'Lips Together, Teeth Apart' to be performed at Valley's CVIC Hall

The Dakota Organization will produce Terrence McNally's "Lips Together, Teeth Apart," a dramatic comedy about two couples celebrating the Fourth of July.

On the elegant deck of a beach house on Fire Island, a brother and sister and their respective spouses attempt to celebrate the Fourth of July with a gnawing uncertainty that makes their affluent habits and petty prejudices sizzle in the summer sun.

According to a review of the Broadway version of the play, "In this unforgettable comedy, Terrence McNally does for the beach house what Chekhov did for the Russian country estate.

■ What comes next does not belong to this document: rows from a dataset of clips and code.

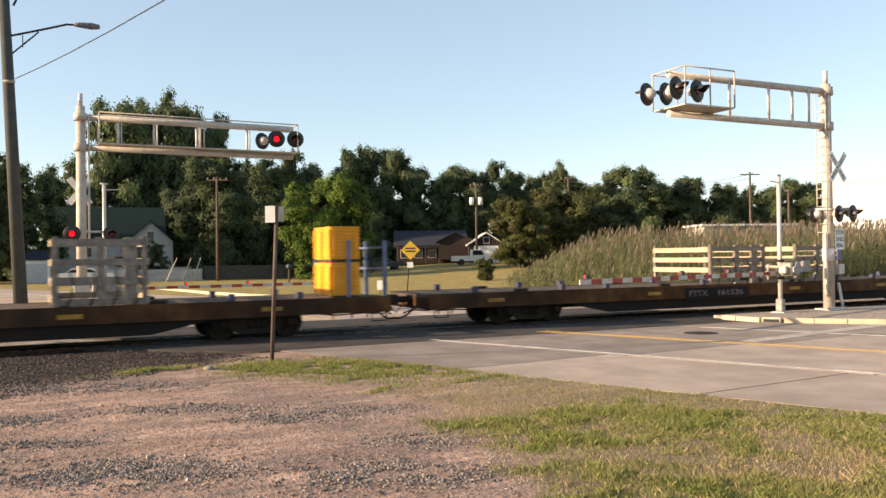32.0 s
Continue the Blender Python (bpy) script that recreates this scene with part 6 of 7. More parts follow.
def tree(x, y, h, w, kind="mid", var=0, base=0.2, n=36000, turn=None, name="tree"):
    """A broad-leaved tree: trunk with limbs, and a crown of leaf tufts."""
    key = (kind, var)
    if key not in CROWNS:
        cm = leaf_cloud(100 + var, 10.0, 10.0, n, 0.125)
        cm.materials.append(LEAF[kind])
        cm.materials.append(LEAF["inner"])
        bm = limbs(200 + var, 10.0, 10.0, base)
        tm = bpy.data.meshes.new("trunk")
        bm.to_mesh(tm)
        bm.free()
        tm.materials.append(BARK)
        CROWNS[key] = (cm, tm)
    cm, tm = CROWNS[key]
    th = new(name)
    tagged(th, {"mid": "leafy green deciduous tree at the field's edge", "dark": "dense green tree, shade put into its darker leaves", "bright": "bright green sunlit tree beside the field", "dry": "olive brown shrubby tree by the field"}[kind], "tree", "trees beyond the field")
    rnd = random.Random(int(x * 7 + y * 13))
    th.matrix_basis = Matrix.Translation((x, y, ground_h(x, y) - 0.1)) @ Matrix.Rotation(rnd.uniform(0, 6.28) if turn is None else turn, 4, "Z") @ Matrix.Diagonal((w / 10.0, w / 10.0, h / 10.0, 1))
    part("trunk", tm, None, th)
    part("crown", cm, None, th)
    return th


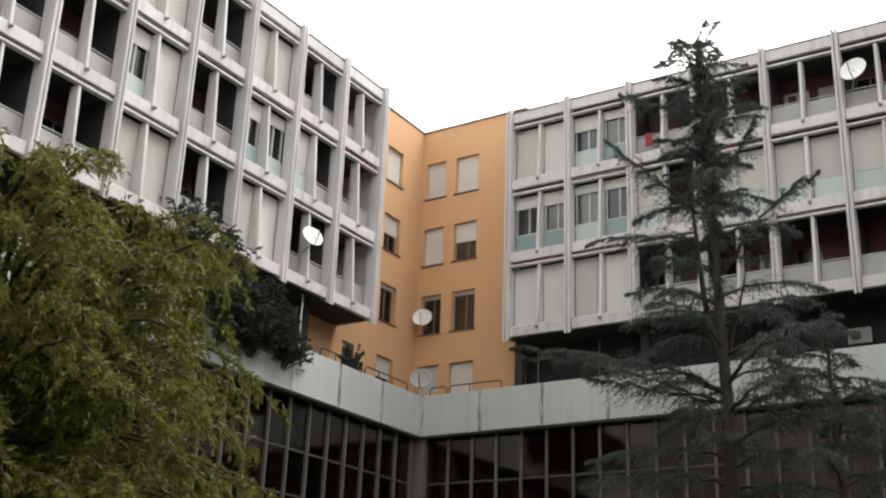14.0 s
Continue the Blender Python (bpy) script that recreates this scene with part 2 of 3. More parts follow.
ROOF = material("bitumen_roof", (0.08, 0.08, 0.08), 0.9, 0.3)
COPING = material("dark_metal_coping", (0.06, 0.055, 0.05), 0.5, 0.2)

# ---- building helpers ----
MESHES = {}


def finish(me, mat, smooth=False):
    me.materials.append(mat)
    if smooth:
        me.polygons.foreach_set("use_smooth", [True] * len(me.polygons))
    return me


def bar(w, d, h, mat, bevel=0.012, key=""):
    """A bevelled block, standing on z = 0, centred in x, its front at y = 0. Alike blocks share one mesh."""
    k = ("bar", round(w, 3), round(d, 3), round(h, 3), mat.name, bevel, key)
    if k not in MESHES:
        bm = bmesh.new()
        bmesh.ops.create_cube(bm, size=1, matrix=Matrix.Translation((0, d / 2, h / 2)) @ Matrix.Diagonal((w, d, h, 1)))
        if bevel:
            bmesh.ops.bevel(bm, geom=bm.edges[:], offset=min(bevel, w / 3, d / 3, h / 3), segments=1, affect="EDGES")
        me = bpy.data.meshes.new("block")
        bm.to_mesh(me)
        bm.free()
        MESHES[k] = finish(me, mat)
    return MESHES[k]


def joined(blocks, mat, name="piece"):
    """One mesh out of several blocks (x, y, z, w, d, h), each placed by the middle of its bottom front edge."""
    bm = bmesh.new()
    for x, y, z, w, d, h in blocks:
        made = bmesh.ops.create_cube(bm, size=1, matrix=Matrix.Translation((x, y + d / 2, z + h / 2)) @ Matrix.Diagonal((w, d, h, 1)))
        edges = {e for v in made["verts"] for e in v.link_edges}
        bmesh.ops.bevel(bm, geom=list(edges), offset=min(0.012, w / 4, d / 4, h / 4), segments=1, affect="EDGES")
    me = bpy.data.meshes.new(name)
    bm.to_mesh(me)
    bm.free()
    return finish(me, mat)


def part(name, me, parent, x=0.0, y=0.0, z=0.0, label="", turn=None):
    ob = new(name, me)
    ob.parent = parent
    ob.matrix_basis = Matrix.Translation((x, y, z)) @ (turn or Matrix())
    if label:
        tagged(ob, label)
    return ob


def thing(name, m, label, category, group="", kind=""):
    ob = new(name)
    ob.matrix_basis = m
    return tagged(ob, label, category, group, kind)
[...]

"McNally's wit and wild comedy invariably score, and his darker intentions resonate, making 'Lips Together' one of his most accomplished plays," said the New York Daily News.

Performances are scheduled at the historic CVIC Hall in Minden, 7 p.m. July 14 and 15 with matinee performances July 15 and 16 at 2 p.m.

Tickets are $15 or $10 for seniors. A portion of the proceeds will be donated to the Alzheimer's Association. For tickets, call 450-1186.

The executive director of the Lear Theater in Reno, Dan Rosenblatt, is the director of the Dakota Organization's "Lips Together, Teeth Apart."

Actors in the play all have extensive acting experience. They are: Rod Hearn, drama instructor at Damonte Ranch High School and former drama instructor at Douglas High School; Julie Franklin, who is also a former Douglas High School drama teacher; Teri Levy, who was one of two actors who starred in the Dakota Organization's first play "Same Time, Next Year," that was presented in February; and Dave Anderson who was set designer for "Same Time, Next Year."

"Lips Together, Teeth Apart" is more of a technical challenge, according to Anderson.

"You have more complicated lighting," said Anderson. "You have these moments where they're speaking to the audience."

"From time to time, each character voices his inner thoughts and feelings (insecurities) directly to the audience. In these monologues, author Terrence McNally provides searing, illuminating insights into their bruised psyches," said Bob Rendell in his column "New Jersey."

Although production people are being lined up, the theater company is still looking for volunteers and sponsors.

"After the last play, people expressed their appreciation. People seemed pleased to have theater close by," said Anderson. "The plan is to grow into it gradually so we don't overstep our financial bounds."

The Dakota Organization, as well as other theater organizations in Carson Valley, would like to see a theater in the Valley.

"There's a limit to what we're able to do in the CVIC Hall," said Anderson. "There's a need here and you're hearing it from people. It's something that the community has to want."

The Dakota Organization, a Carson Valley-based non-profit theater group that supports the Alzheimer's Association, plans to put on a total of six productions in 2006-07.